Sunday, August 23, 2009

Abby WONG ... On a bookish household

Abby Wong has this advice for single young women: men who read are not only attractive but also make great husbands.

REMEMBER THAT BOOKWORM I was enamoured of because he was reading in public? The one I wrote about in “Read, men!” (Book Nook, The Sunday Star, April 19, 2009)? Well, I am happy to share with you, dear reader, that bookish fate not only brought us together again but that we then chatted, dated, and are now husband and wife, living with two young children who are showing early signs of bookishness. Those who don’t love books might think my life with a bookworm would be boring. On the contrary. Though not as intense a reader as he was when I first laid eyes on him, Mr Bookworm still reads—and still isn’t satisfied with merely reading about things and places. He has to also see it, smell it, feel it, use it, observe it or even live it. And that, dear readers, certainly makes for an interesting life!

Once, a few years ago, mesmerised by the crowded and filthy [city of] Bombay (now Mumbai) that he read about in Suketu Mehta’s Maximum City: Bombay Lost and Found, Mr Bookworm booked a flight to Bombay for the two of us—his curiosity about the city described in those pages would not let him rest until he had been there. So, with book in bag and camera in hand, we were soon standing on top of a hill overseeing the Indian city’s slums. Quietly observing, he paid little attention to the pungent smell that emanated from the garbage all around us, and was absolutely saddened by the filth the people had to live in.

Starring at his face, I knew then my life would never be boring with Mr Bookworm because, together, we would learn and experience the world through reading and travelling. It was our love for books that brought us together, and it is this love that has helped us build a beautiful home for our two young children. Not that our home is neat and tidy because books often lie around everywhere for various reasons.

Sitting in the garage these days is my copy of The Forever War by Dexter Filkins that I read whenever I am in there watching over my daughter as she plays. Haruki Murakami’s The Wind-Up Bird Chronicle—an old book from 1998 that I’m only reading now for some unfathomable reason—sits on our kitchen table amidst the clutter, ready for me to enjoy when I have my afternoon coffee and cookies. Randy Charles Epping’s interesting The 21st Century Economy is on the bedside table, weekly magazines are scattered in the bathroom, readily allowing us to catch up on worldly affairs during our own private moments.

But in the early days, Mr Bookworm would stare at me from the corners of his eyes and frown at the books I’d leave scattered everywhere at first, silently protesting my habit of cluttering up the house. It was not until a few years ago when we ran out of space on our bookshelves did he join me in my way of living. One day, to my pleasant surprise, Mr Bookworm placed bookends on some of the window sills in the house. “In this crazy world of hassling and bustling, a row of books in a window next to a potted fern can be highly effective in paring down our overly heightened senses,” Mr Bookworm pronounced. I could not agree more. And so, even our windows became cluttered with books.

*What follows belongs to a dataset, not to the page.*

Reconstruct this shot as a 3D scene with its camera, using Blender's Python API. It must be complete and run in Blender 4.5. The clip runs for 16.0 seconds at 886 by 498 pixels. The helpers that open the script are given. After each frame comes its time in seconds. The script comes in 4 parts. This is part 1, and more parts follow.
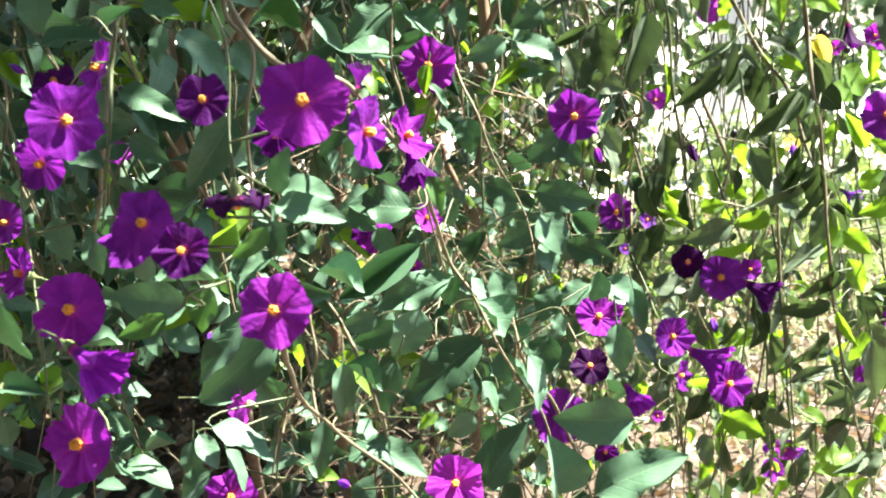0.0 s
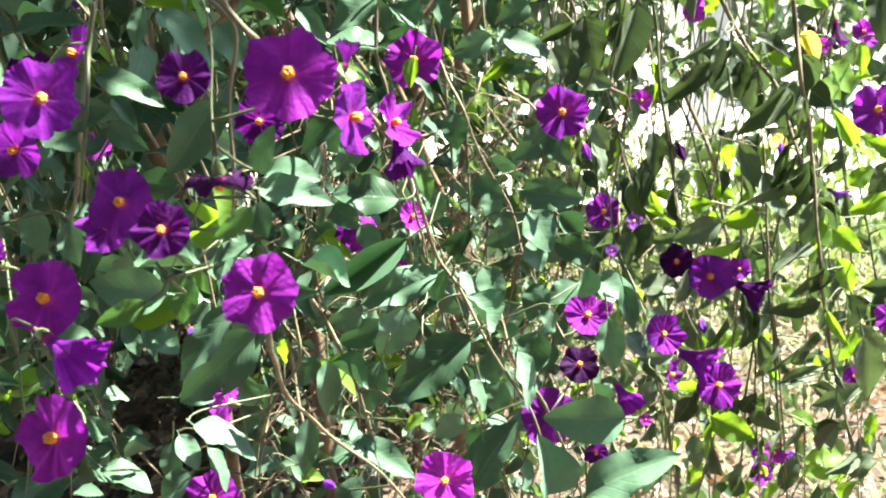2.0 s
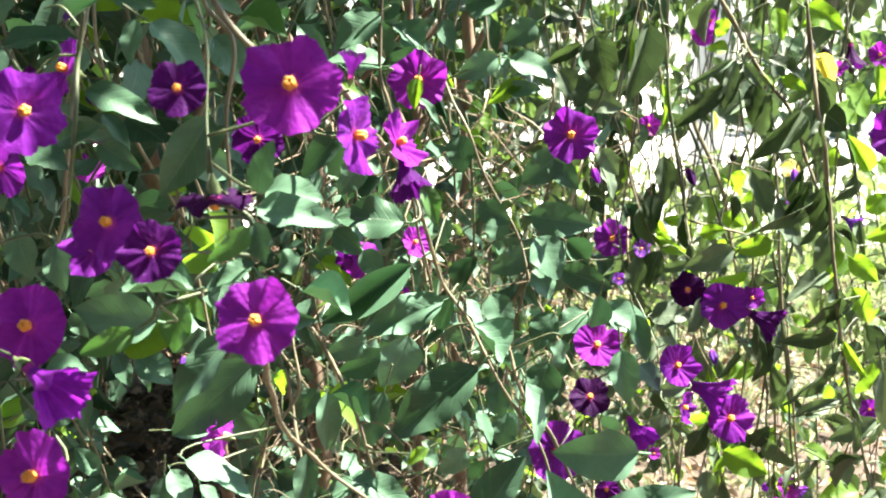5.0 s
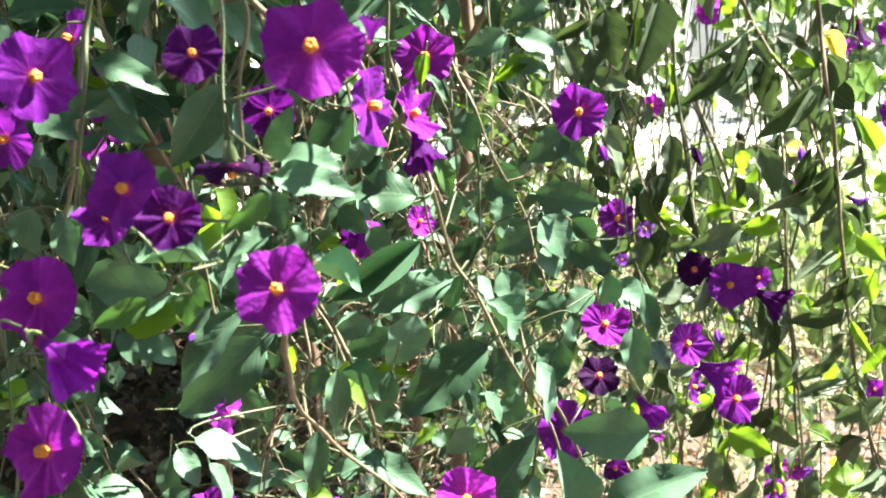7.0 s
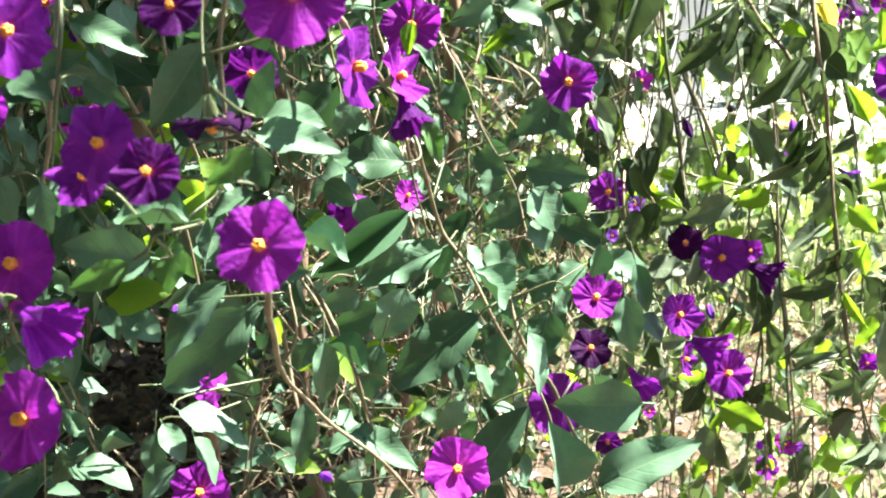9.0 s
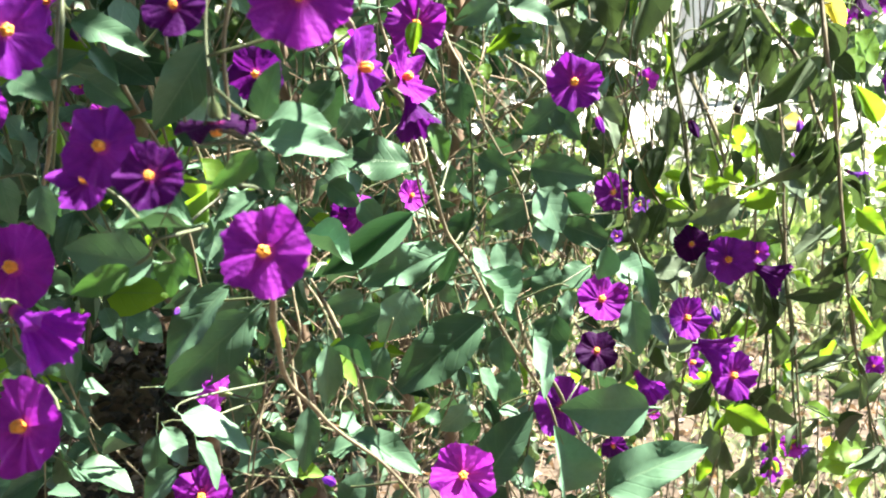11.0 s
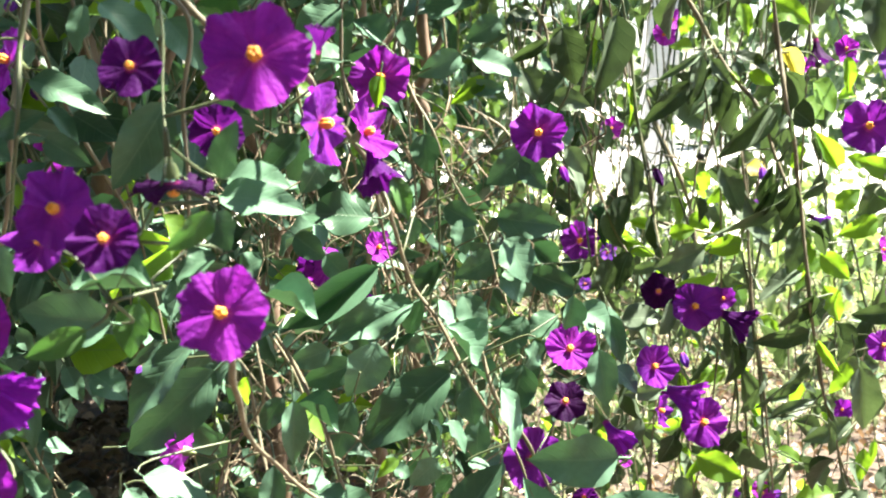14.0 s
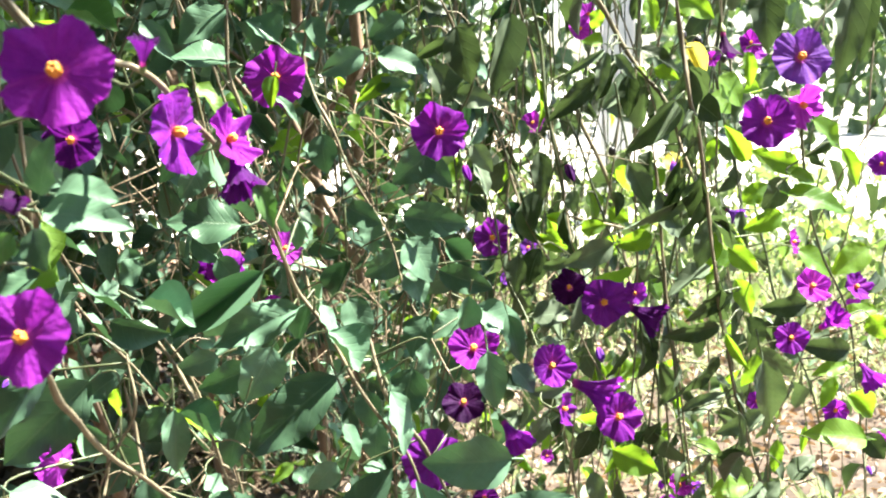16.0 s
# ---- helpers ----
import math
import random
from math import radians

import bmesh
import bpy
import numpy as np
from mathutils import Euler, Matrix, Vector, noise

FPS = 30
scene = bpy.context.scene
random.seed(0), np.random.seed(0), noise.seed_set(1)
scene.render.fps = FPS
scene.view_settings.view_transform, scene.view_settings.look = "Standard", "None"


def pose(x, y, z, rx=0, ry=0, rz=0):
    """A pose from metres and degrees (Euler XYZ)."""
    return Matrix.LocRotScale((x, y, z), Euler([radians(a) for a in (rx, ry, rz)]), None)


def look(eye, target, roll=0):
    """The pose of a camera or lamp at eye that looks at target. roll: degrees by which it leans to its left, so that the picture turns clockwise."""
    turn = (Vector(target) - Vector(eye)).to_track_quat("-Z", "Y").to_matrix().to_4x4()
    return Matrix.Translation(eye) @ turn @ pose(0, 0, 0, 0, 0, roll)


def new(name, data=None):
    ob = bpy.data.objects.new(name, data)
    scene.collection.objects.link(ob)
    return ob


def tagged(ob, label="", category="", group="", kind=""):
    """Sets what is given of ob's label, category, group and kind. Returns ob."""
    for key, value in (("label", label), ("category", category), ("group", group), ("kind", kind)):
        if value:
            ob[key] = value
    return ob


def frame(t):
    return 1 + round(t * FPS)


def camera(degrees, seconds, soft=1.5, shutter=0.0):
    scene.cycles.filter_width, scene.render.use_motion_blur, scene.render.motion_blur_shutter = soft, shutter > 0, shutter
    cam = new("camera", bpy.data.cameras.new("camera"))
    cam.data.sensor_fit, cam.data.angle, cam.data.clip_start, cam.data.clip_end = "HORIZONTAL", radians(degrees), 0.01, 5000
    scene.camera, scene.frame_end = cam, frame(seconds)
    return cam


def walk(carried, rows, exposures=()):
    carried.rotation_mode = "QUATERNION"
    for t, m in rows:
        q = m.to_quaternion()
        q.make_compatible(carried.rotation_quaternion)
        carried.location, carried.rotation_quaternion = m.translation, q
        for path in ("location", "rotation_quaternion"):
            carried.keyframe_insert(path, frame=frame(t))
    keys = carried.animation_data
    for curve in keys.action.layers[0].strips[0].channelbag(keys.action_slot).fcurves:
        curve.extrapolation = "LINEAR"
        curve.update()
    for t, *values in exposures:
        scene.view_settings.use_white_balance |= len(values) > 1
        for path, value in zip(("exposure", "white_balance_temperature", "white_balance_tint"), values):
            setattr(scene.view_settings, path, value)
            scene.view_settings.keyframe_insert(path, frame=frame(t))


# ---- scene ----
cam = camera(45.7, 16.0, soft=2.0, shutter=0.5)
cam.data.dof.use_dof, cam.data.dof.focus_distance, cam.data.dof.aperture_fstop = True, 0.50, 42.0
ROWS = [
    (0, look((0.026, 0.025, 0.78), (-0.086, 1.973, 0.338), 0.8)),
    (0.5, look((0.024, 0.027, 0.779), (-0.075, 1.976, 0.341), 0.7)),
    (1, look((0.024, 0.029, 0.775), (-0.063, 1.981, 0.348), 0.7)),
    (1.5, look((0.024, 0.03, 0.772), (-0.057, 1.983, 0.346), 0.6)),
    (2, look((0.023, 0.033, 0.77), (-0.053, 1.988, 0.354), 0.9)),
    (2.5, look((0.022, 0.037, 0.768), (-0.048, 1.993, 0.36), 1.2)),
    (3, look((0.021, 0.04, 0.765), (-0.047, 2.0, 0.374), 1.3)),
    (3.5, look((0.023, 0.042, 0.765), (-0.049, 2.005, 0.389), 1.4)),
    (4, look((0.023, 0.045, 0.767), (-0.056, 2.01, 0.405), 1.2)),
    (6.5, look((0.012, 0.055, 0.761), (-0.048, 2.019, 0.388), 1.2)),
    (7, look((0.012, 0.055, 0.76), (-0.045, 2.017, 0.374), 1.2)),
    (7.5, look((0.011, 0.058, 0.758), (-0.037, 2.018, 0.363), 1.0)),
    (8, look((0.012, 0.059, 0.757), (-0.03, 2.017, 0.354), 1.0)),
    (8.5, look((0.013, 0.059, 0.755), (-0.026, 2.017, 0.348), 0.8)),
    (9, look((0.012, 0.061, 0.752), (-0.023, 2.018, 0.343), 0.9)),
    (11.5, look((0.009, 0.066, 0.753), (-0.028, 2.022, 0.338), 1.1)),
    (12, look((0.007, 0.066, 0.752), (-0.024, 2.025, 0.35), 1.0)),
    (12.5, look((0.007, 0.067, 0.753), (-0.018, 2.029, 0.367), 1.2)),
    (13, look((0.008, 0.065, 0.753), (-0.015, 2.033, 0.397), 0.9)),
    (13.5, look((0.009, 0.067, 0.754), (0.006, 2.039, 0.418), 0.7)),
    (14, look((0.013, 0.067, 0.755), (0.027, 2.04, 0.428), 0.5)),
    (14.5, look((0.02, 0.067, 0.756), (0.052, 2.041, 0.433), -0.1)),
    (15, look((0.027, 0.068, 0.756), (0.081, 2.041, 0.43), -0.3)),
    (15.5, look((0.036, 0.069, 0.758), (0.107, 2.039, 0.417), -0.2)),
    (16, look((0.043, 0.071, 0.76), (0.122, 2.039, 0.411), -0.0)),
]
walk(cam, ROWS)

# ---- world, sun, exposure ----
SUN_ELEV, SUN_AZ = 65, 72            # degrees; azimuth counted from +y towards +x
world = bpy.data.worlds.new("sky")
scene.world = world
world.use_nodes = True
wn = world.node_tree
sky = wn.nodes.new("ShaderNodeTexSky")
sky.sky_type, sky.sun_disc = "NISHITA", False
sky.sun_elevation, sky.sun_rotation = radians(SUN_ELEV), radians(SUN_AZ)
wn.links.new(sky.outputs[0], wn.nodes["Background"].inputs[0])
wn.nodes["Background"].inputs[1].default_value = 0.052
sun_data = bpy.data.lights.new("sun", "SUN")
sun_data.energy, sun_data.angle, sun_data.color = 5.0, radians(0.55), (1.0, 0.94, 0.82)
sun = new("sun", sun_data)
sx = math.sin(radians(SUN_AZ)) * math.cos(radians(SUN_ELEV))
sy = math.cos(radians(SUN_AZ)) * math.cos(radians(SUN_ELEV))
sz = math.sin(radians(SUN_ELEV))
sun.matrix_world = look((sx * 9, sy * 9, sz * 9), (0, 0, 0))
scene.view_settings.exposure = 3.06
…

Though some of the potted ferns have disappeared, our home remains obstinately full of bookish charm. I think so, anyway.

Perhaps I feel this way because I did not grow up in a book-cluttered house. Neither Mr Shakespeare nor Mr Orwell nor other great literary names were housemates then. My obsession with books did not start until I was in my teens, when my habit of spying people reading officially became a fetish at my first workplace, a bookstore. What I did not experience in my childhood I do not want my children to miss. The best way, we figure, to make books their best friends is by creating a home in which books get in their way, in which books are often pronounced lost but later found in the most unexpected of places, in which books are like spices, bread, pencils, utensils, plants, constantly reminding our children of their importance—as well as unimportance in that they are an ordinary, not-to-be-remarked-upon part of life.

As my six-year-old son begins to take his first tiny steps into the magical world of Harry Potter, Mr Bookworm is scouting for a bigger house to make room for a bigger nook to accommodate the growing number of books and bookworms. “The ferns have to be outside this time,” he says, “but the bonsai stays in.” What can I say? Bonsai has become his new engrossment, thanks to a copy of Bonsai Basics he recently borrowed from the local library. As with Mumbai, he has to see it, smell it, feel it, use it, observe it, and live with it. My kind of guy.

Reproduced from the Sunday Star of August 23, 2009

2 Comments:

Blogger Unknown said...

This article reminds me of my childhood, where books were an everyday, essential part of life.

They still are, and they still keep overflowing out of shelves, finding their ways into beds, on kitchen tables, and a hundred other places they have no business to be.

Tuesday, August 25, 2009 6:43:00 PM  
Blogger Eric Forbes said...

I know what you mean. I have been planning to put all my books in order, but somehow have not for one reason or another. Books somehow end up everywhere!